DONDE A RESPOSTA À PRIMEIRA OBJEÇÃO. ─ Quem pode proibir não peca, abstendo-se de fazê-lo por não esperar correção; ao contrário, julgando resultar um maior mal, procedente dessa proibição. Talo que se deu com Moisés. Por isso, apoiado na autoridade divina, não proibiu o libelo de repúdio.
RESPOSTA À SEGUNDA. ─ Os profetas, inspirados pelo Espírito Santo, não disseram que a esposa podia ser repudiada por uma como ordem do Espírito Santo, mas como tendo-o este apenas permitido, a fim de evitar maiores males.
RESPOSTA À TERCEIRA. ─ Crisóstomo não assimila sob todas suas formas essas duas permissões, mas só quanto à causa delas; pois ambas foram feita para impedir uma vergonhosa desordem.
RESPOSTA À QUARTA. ─ Embora a dureza de coração pão os escusasse do pecado, contudo os escusava a permissão fundada nessa dureza. Assim certas coisas se proíbem aos sãos, que se permitem aos doentes, sem que contudo estes pequem usando de tal permissão.

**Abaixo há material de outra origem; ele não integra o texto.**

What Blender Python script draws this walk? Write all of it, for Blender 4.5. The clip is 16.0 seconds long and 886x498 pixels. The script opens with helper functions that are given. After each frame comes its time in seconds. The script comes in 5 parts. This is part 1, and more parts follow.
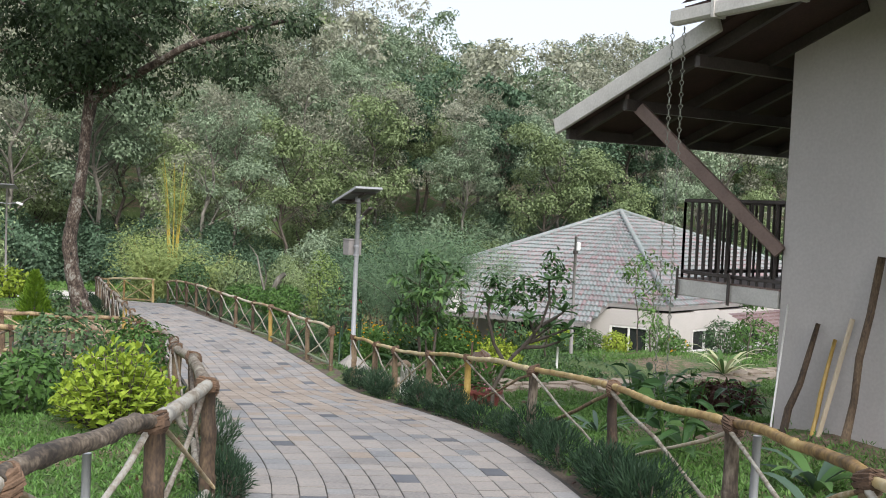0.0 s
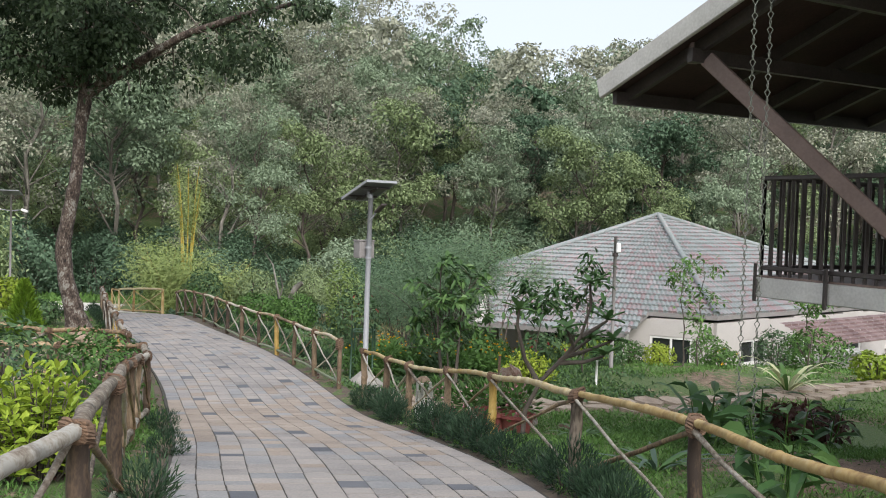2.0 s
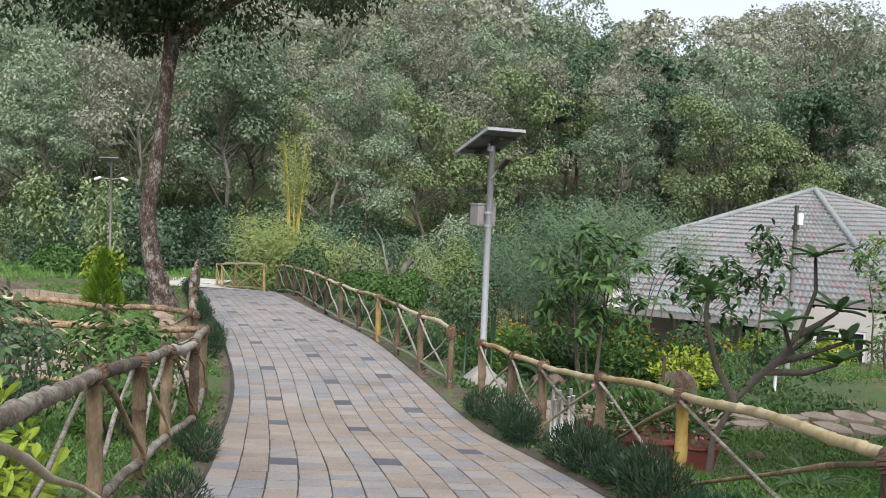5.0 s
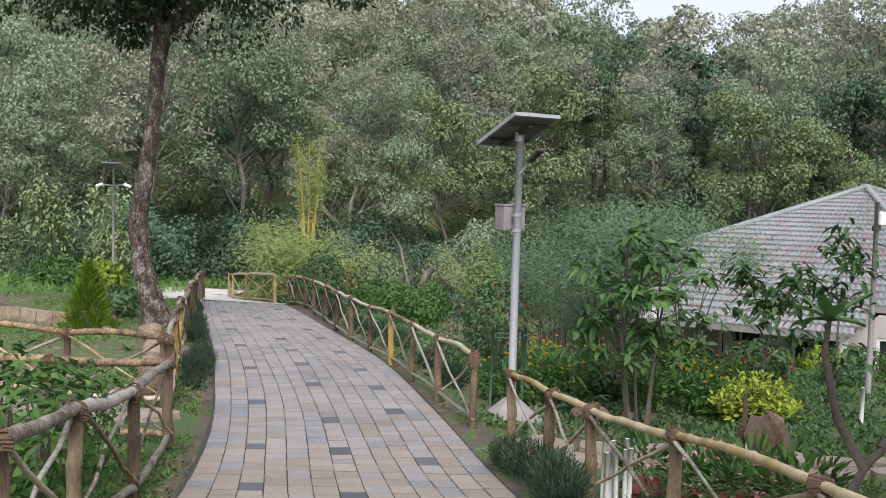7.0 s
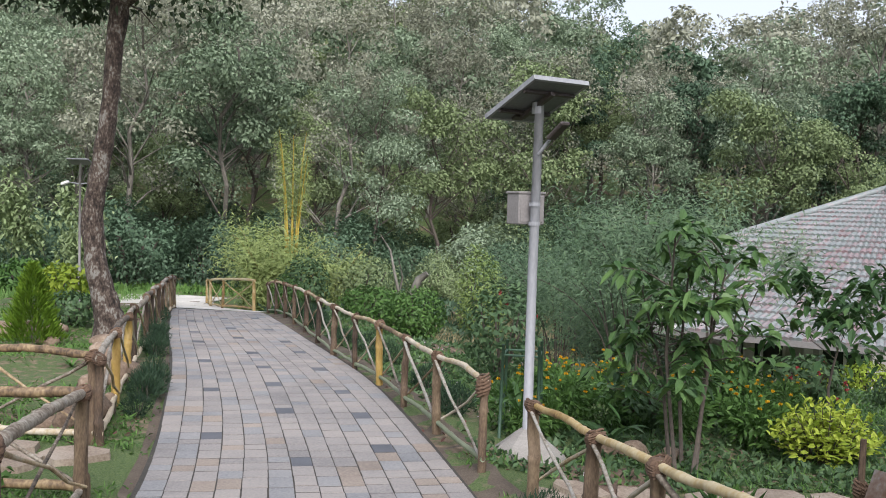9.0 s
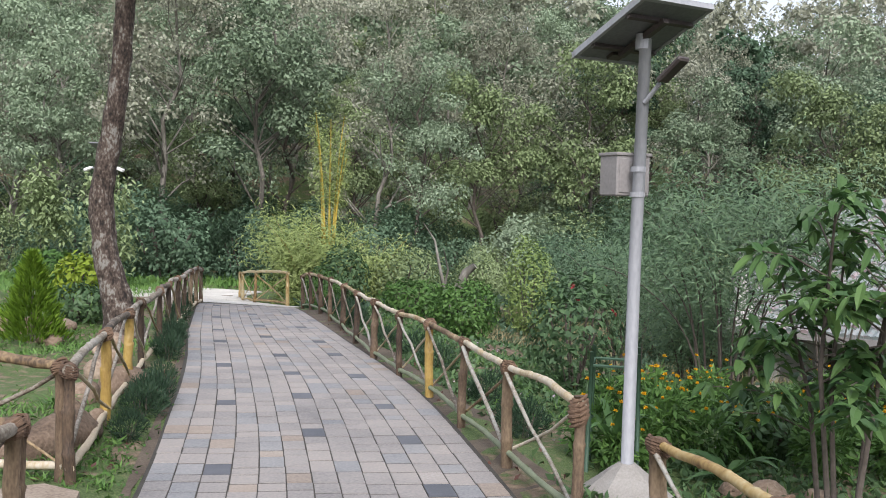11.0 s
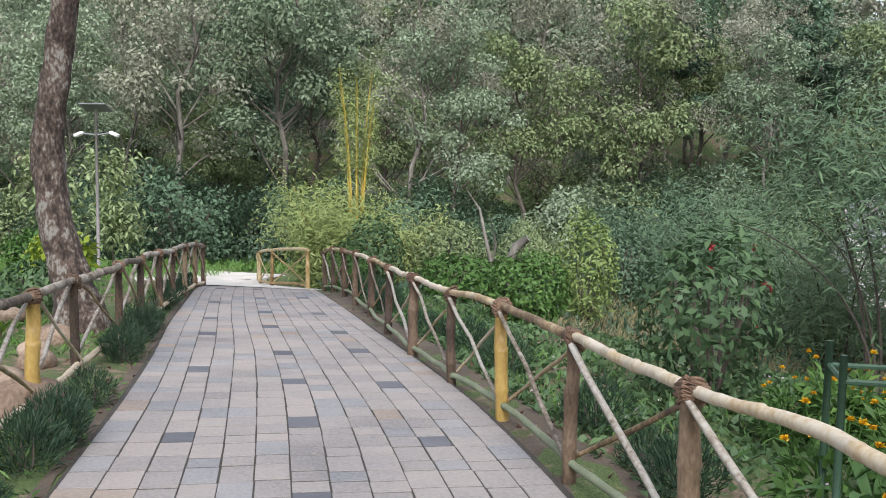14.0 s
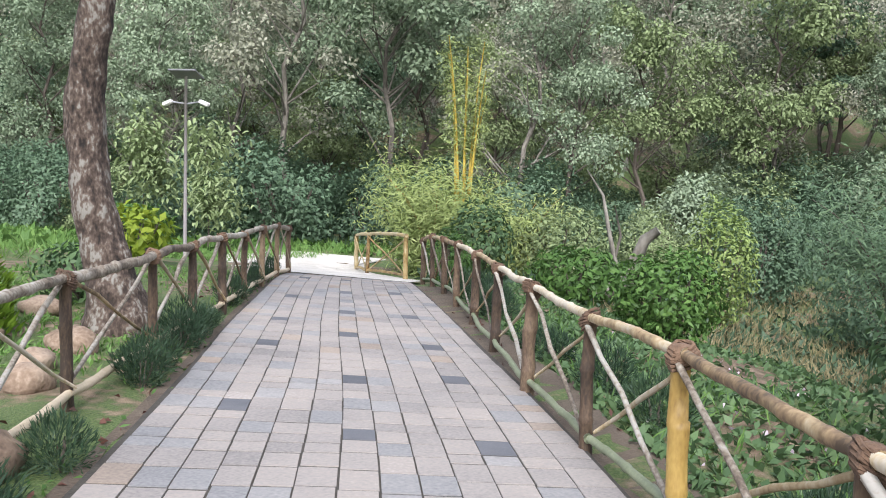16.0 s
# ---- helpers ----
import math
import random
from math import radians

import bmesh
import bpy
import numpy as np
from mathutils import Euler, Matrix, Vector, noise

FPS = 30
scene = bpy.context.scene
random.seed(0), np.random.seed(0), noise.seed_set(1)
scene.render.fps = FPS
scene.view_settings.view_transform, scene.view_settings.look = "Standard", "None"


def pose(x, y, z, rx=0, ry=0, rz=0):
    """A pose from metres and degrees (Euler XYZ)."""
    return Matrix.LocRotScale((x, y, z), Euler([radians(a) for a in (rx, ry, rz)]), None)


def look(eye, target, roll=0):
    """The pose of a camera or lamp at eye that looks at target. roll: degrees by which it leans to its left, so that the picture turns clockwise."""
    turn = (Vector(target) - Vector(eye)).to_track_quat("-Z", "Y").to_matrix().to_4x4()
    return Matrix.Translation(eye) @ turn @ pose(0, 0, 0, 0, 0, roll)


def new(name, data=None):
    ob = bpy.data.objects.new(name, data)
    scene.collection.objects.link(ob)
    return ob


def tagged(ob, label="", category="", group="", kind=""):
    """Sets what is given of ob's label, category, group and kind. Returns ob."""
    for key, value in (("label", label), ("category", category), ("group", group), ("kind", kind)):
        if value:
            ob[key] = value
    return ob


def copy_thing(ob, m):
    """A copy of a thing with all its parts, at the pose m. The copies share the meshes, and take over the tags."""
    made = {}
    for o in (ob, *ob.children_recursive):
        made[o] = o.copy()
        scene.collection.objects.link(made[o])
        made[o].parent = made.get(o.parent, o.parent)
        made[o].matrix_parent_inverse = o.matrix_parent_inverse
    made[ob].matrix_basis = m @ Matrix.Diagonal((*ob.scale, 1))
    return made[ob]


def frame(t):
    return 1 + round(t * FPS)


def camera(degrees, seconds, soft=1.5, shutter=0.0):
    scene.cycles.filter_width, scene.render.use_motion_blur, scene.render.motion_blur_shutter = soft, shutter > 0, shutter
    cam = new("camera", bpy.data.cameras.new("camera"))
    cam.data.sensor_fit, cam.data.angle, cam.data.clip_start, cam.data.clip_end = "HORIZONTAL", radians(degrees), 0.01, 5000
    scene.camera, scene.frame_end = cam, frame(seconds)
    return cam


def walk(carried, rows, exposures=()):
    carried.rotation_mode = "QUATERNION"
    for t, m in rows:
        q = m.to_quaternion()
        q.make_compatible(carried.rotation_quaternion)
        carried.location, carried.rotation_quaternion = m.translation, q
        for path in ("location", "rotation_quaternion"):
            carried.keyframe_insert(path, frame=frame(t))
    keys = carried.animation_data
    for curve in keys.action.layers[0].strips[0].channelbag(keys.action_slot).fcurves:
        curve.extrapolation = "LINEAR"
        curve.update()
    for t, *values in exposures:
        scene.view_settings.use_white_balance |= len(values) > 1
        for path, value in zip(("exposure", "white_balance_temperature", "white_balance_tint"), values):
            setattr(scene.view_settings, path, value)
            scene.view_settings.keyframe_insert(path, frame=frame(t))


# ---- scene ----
cam = camera(51.4, 16.0, soft=1.0)
METRES, EYE, TILT, LEAN, TURN = 19.0, 1.54, 0.0, 0.0, 0.0
ROWS = [
    (0.0, 0.0, 0.0, 0.0, 0.11, -2.83, -2.26),
    (0.5, 0.0032, 0.0318, -0.0046, 0.25, -2.74, -2.24),
    (1.0, 0.0071, 0.0611, -0.0086, 0.46, -2.53, -2.0),
    (1.5, 0.0066, 0.0913, -0.013, 0.98, -2.45, -1.98),
    (2.0, 0.0071, 0.1204, -0.0158, 1.95, -2.18, -1.78),
    (2.5, 0.0066, 0.1507, -0.0193, 3.91, -2.97, -2.17),
    (3.0, 0.0042, 0.1809, -0.0237, 4.34, -2.96, -2.25),
    (3.5, 0.0017, 0.2093, -0.0271, 6.29, -3.79, -2.62),
    (4.0, -0.0046, 0.2391, -0.0305, 7.43, -3.7, -2.62),
    (6.5, -0.0282, 0.3905, -0.0401, 10.78, -3.41, -1.55),
    (7.0, -0.0317, 0.4173, -0.0402, 10.69, -3.28, -1.42),
    (7.5, -0.0384, 0.4445, -0.0421, 9.56, -3.17, -1.36),
    (8.0, -0.0436, 0.4728, -0.0445, 9.27, -2.99, -1.23),
    (8.5, -0.0517, 0.5021, -0.0484, 9.25, -2.91, -1.32),
    (9.0, -0.059, 0.5323, -0.0527, 10.06, -2.8, -1.6),
    (11.5, -0.1054, 0.6759, -0.0701, 12.71, -3.45, -1.4),
    (12.0, -0.1171, 0.7084, -0.0758, 13.09, -3.68, -1.26),
    (12.5, -0.1258, 0.7418, -0.0807, 14.0, -3.56, -0.89),
    (13.0, -0.1356, 0.7744, -0.085, 14.23, -3.76, -0.81),
    (13.5, -0.1436, 0.8068, -0.0896, 14.46, -3.94, -0.58),
    (14.0, -0.1543, 0.8391, -0.0944, 14.43, -4.2, -0.53),
    (14.5, -0.1631, 0.8717, -0.0968, 14.57, -4.22, -0.5),
    (15.0, -0.1742, 0.9042, -0.0975, 14.8, -4.38, -0.52),
    (15.5, -0.184, 0.936, -0.0984, 17.09, -4.76, -0.8),
    (16.0, -0.1966, 0.9659, -0.0986, 21.22, -5.38, -1.86),
]
EXPOSURES = [(0.0, 0.60, 6320, 11.8), (0.5, 0.57, 6320, 11.8), (1.0, 0.44, 6320, 11.8), (2.0, 0.47, 6320, 11.8), (2.5, 0.53, 6320, 11.8), (4.0, 0.54, 6320, 11.8), (7.0, 0.44, 6220, 15), (11.5, 0.60, 6180, 15), (15.0, 0.62, 6170, 15), (15.5, 0.62, 6170, 15), (16.0, 0.97, 6150, 15.5)]
walk(cam, [(t, pose(0, 0, EYE, TILT, LEAN, TURN) @ pose(METRES * x, METRES * y, METRES * z, 90 + pitch, roll, yaw)) for t, x, y, z, yaw, pitch, roll in ROWS], exposures=EXPOSURES)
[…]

RESPOSTA À QUlNTA. ─ Um bem pode ser preterido de dois modos. ─ Primeiro, para se conseguir um maior bem, então a preterição do primeiro bem houve a sua honestidade no bem maior colimado, assim foi honestamente dispensado Jacó da lei que obrigara a uma só esposa, por causa do bem, que são os filhos. ─ De outro modo, um bem pode ser preferido para evitar um mal maior. E então, se quem assim proceder tinha autoridade para fazê-la, a preterição desse bem não implica nenhum modo, embora ainda não se torne por isso honesta. Assim a indissolubilidade do casamento foi preterida pela lei de Moisés para evitar o mal do uxoricídio. Por isso diz Crisóstomo, que Moisés quis tirar do pecado a culpa que ele implica. Pois embora o repúdio continuasse a ser uma desordem, pelo que, se chama pecado, não tinha contudo o reato da pena temporal nem eterna, por ser permitido por dispensa divina. E assim ficava isento de culpa. Por isso Crisóstomo acrescenta, no mesmo lugar, que foi permitido o repúdio, um mal por certo, contudo licito, Mas os defensores da primeira opinião não querem entender essas palavras então como significando, que não havia no repúdio o reato da pena temporal.